Georgia's parliament on Wednesday approved the second reading of the bill, whichthe opposition says is Kremlin-inspired, as police fired tear gas and stun grenades to clear a large crowd of protesters.

The government says the law is needed to ensure that foreign funding of NGOs is transparent.

Ever-growing numbers of demonstrators have been taking to the street nightly for almost a month. A heaving crowd, tens of thousands strong, shut down central Tbilisi on Wednesday in the largest anti-government rally yet.

Gert Jan Koopman, director general of the European Commission's enlargement directorate, told reporters in the Georgian capital that Brussels was monitoring the situation and was worried by what was happening.
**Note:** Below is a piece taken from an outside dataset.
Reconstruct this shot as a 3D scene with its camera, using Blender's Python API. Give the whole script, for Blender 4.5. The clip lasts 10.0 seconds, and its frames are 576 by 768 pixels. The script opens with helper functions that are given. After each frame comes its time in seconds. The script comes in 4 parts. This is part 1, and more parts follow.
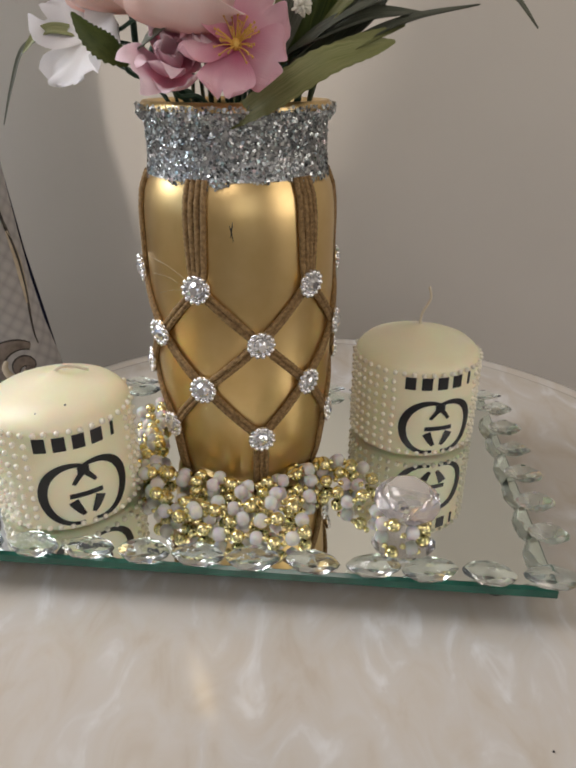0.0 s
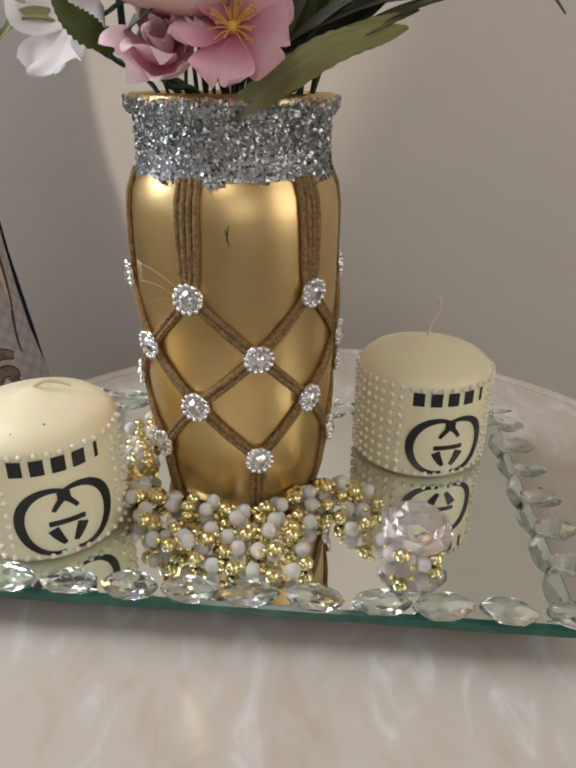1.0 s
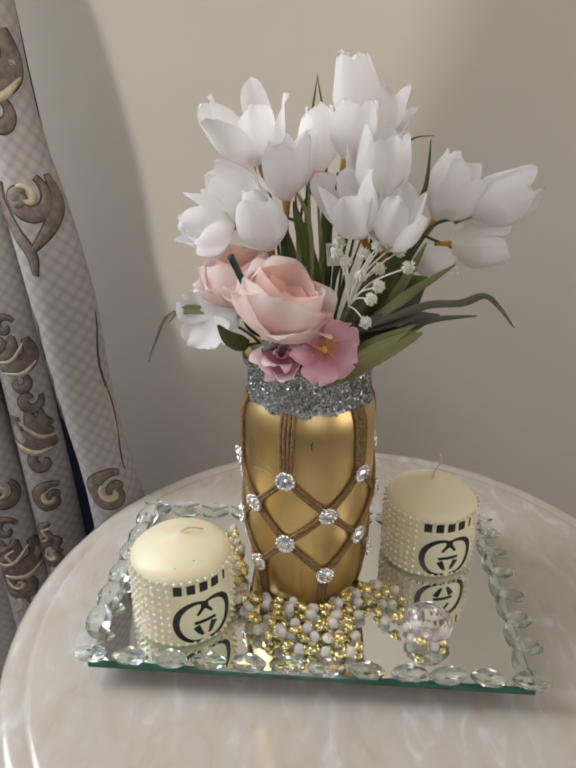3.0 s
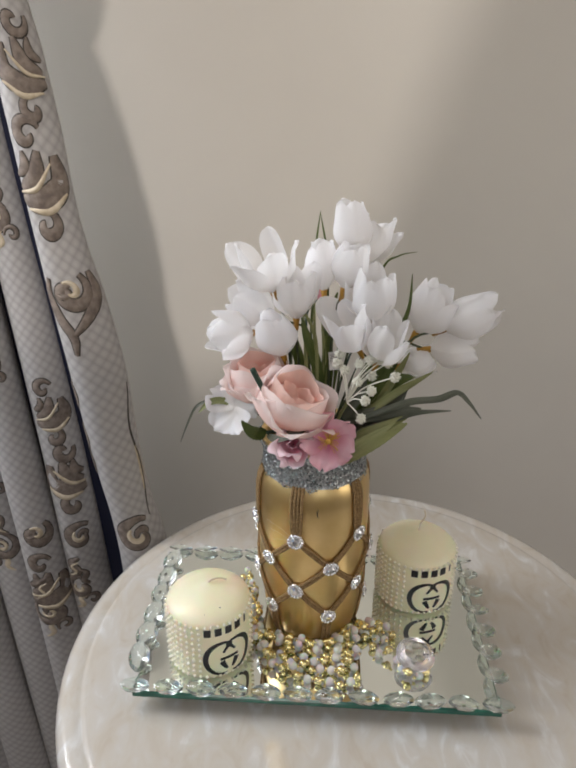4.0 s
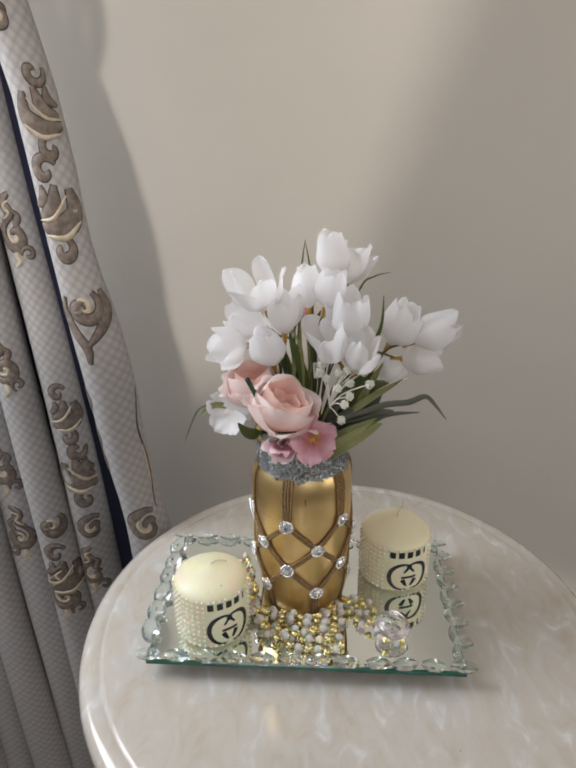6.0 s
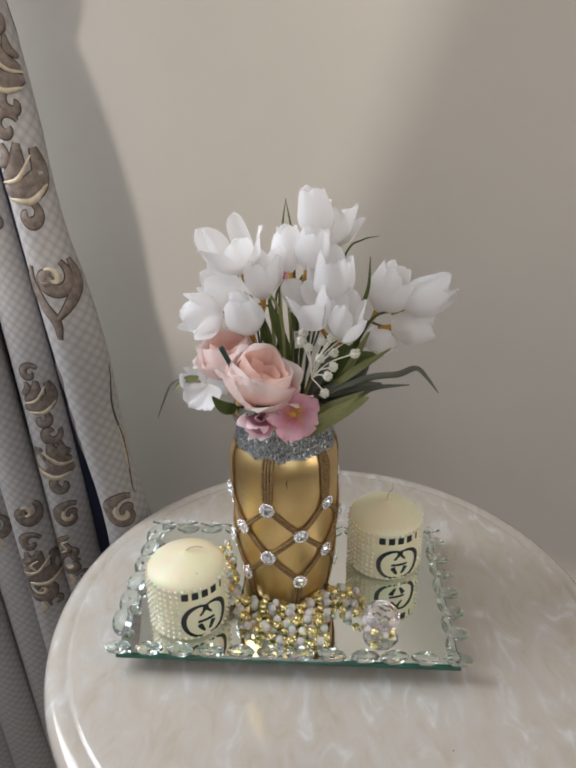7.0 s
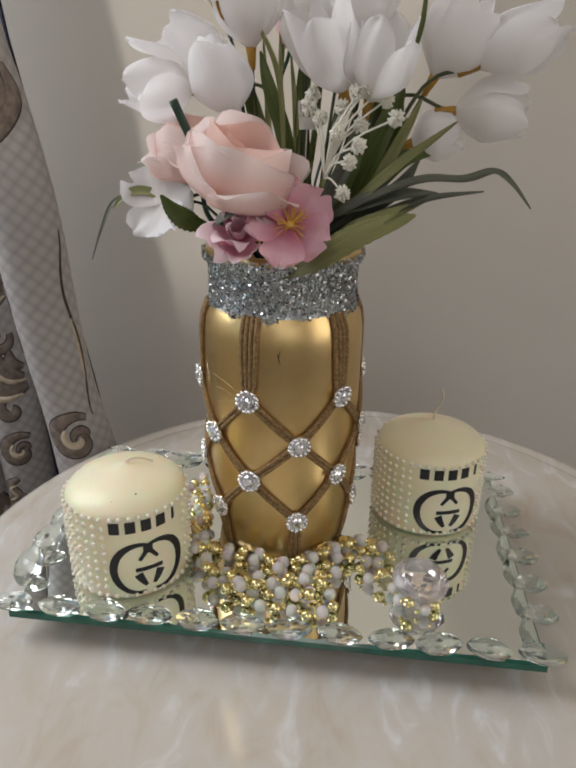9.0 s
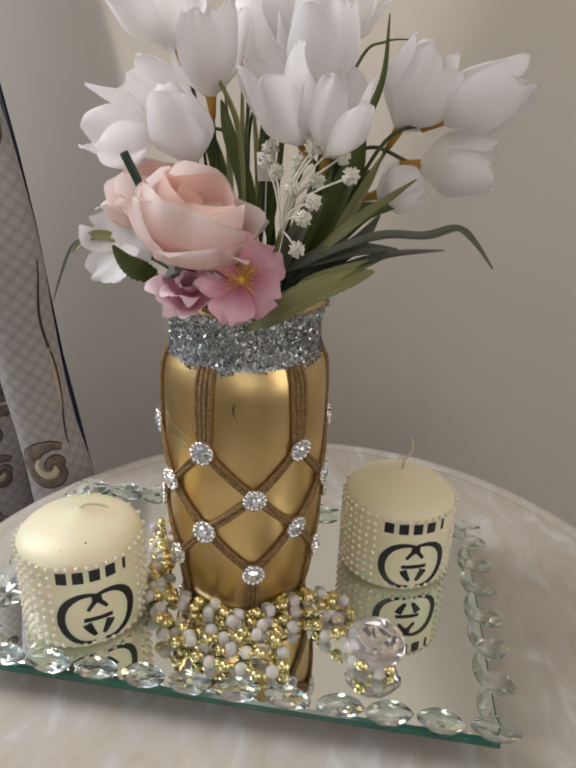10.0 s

"There are concerning developments in terms of legislation. The law that has been passed on transparency in the second reading as it stands is unacceptable and will create serious obstacles for the EU accession path," said Koopman.

"However, there is still time. We will draw up our recommendations (on whether to start EU accession talks with Georgia) in September and issue our report in October-November, so there is still time. But the ball is very firmly in the court of the government," he added.

The Georgian parliament is expected to consider the bill in a third reading in around two weeks.

The ruling Georgian Dream party's billionaire businessman founder Bidzina Ivanishvili, in a rare speech on Monday, said Georgia needed to defend its sovereignty against foreign attempts to control it, and suggested opponents of the bill were acting in the interests of the West.

The standoff is seen as part of a wider struggle that could determine whether Georgia, a country of 3.7 million people that has seen turmoil, war and revolution since the collapse of the Soviet Union, moves closer towards Europe or back under Moscow's influence.